O pior adversário do projeto
de cientificização situa-se na historiografia ultramilitante peculiar do século
XIX com seus autores liberais e reacionários, disputando o passado como campo
de guerra. Por ser ultrapartidarizada e servil à imediata política e que punha
a perder a História e ainda emburrecia a política.
Observou-se que a Ciência da
História se construiu diante dessa tensão e, nem os expoentes como Savigny e
Ranke escaparam. Não faltam indícios de ambos os doutrinadores estavam
conscientes do impacto político que significava a cientificização da história.
A tentativa de distanciamento
da historiografia em relação à militância direta e às polêmicas políticas
produzidas no século XIX representava um salto de qualidade na produção
acadêmica, com preço elevado onde havia o predomínio da ideologia sobre a neutralidade
científica.
Aliás, como ciência e
disciplina universitária, a História do Direito se construiu no século XI, sob
a mesma tensão. Onde se identificou evidentes influências da política que a
impulsionavam, por exemplo, os estudos sobre a Idade Média, quando os nacionalistas
buscavam as origens da nação e reacionários ou liberais buscavam, antes do
Absolutismo, o pedigree história para suas pretensões partidárias.
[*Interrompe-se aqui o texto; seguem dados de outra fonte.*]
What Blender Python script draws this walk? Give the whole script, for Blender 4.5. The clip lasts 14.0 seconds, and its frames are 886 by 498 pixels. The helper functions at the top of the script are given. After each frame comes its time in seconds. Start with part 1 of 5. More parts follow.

Mas,
também se fazia presente no discurso oficial para o apelo à isenção científica,
o que fazia com que se escapasse das fogueiras de entusiasmo dos conflitos
recentes.
Houve vozes importantes que se
ergueram para desmascarar a fuga ao passado como garantia de maior objetividade
científica. Em Droysen que colocou a questão da inevitabilidade da história
refletir, em seus temas, a visão de mundo e os anseios do historiador.
E, foi a extraordinária
empreitada de Max Weber de rediscutir as condições do fazer ciência no âmbito
de uma História em que o próprio início da investigação já é wertbedingt,
condicionado por valores (e preferências) do estudioso.
Droysen reconhecia a
necessidade de um autocontrole do pesquisador para que as afirmações deste
pudessem reclamar validade intersubjetiva e se submeter ao juízo crítica
alheio.
Salientava, porém, quee os
fatos seriam mudos, sem aquele que os selecionava e contava: a história
dependia, na verdade, das percepções do historiador sobre o que importaria
"agora e aqui".
O início do trabalho do
historiador não estaria, pois, no cuidadoso exame de Ranke das fontes, mas sim
na elaboração de uma questão capaz de dirigir, a partir do presente, o olhar do
historiador para os testemunhos do passado.
As próprias formas de
exposição na historiografia seriam determinadas, em última análise, não de
acordo com os passados investigados, mas sim a partir dos motivos da pesquisa
ou do pesquisar. (apud Rüsen, J. 1993).
De fato, assiste razão à Marc
Bloch no século XX que: "os textos ou os documentos arqueológicos (...)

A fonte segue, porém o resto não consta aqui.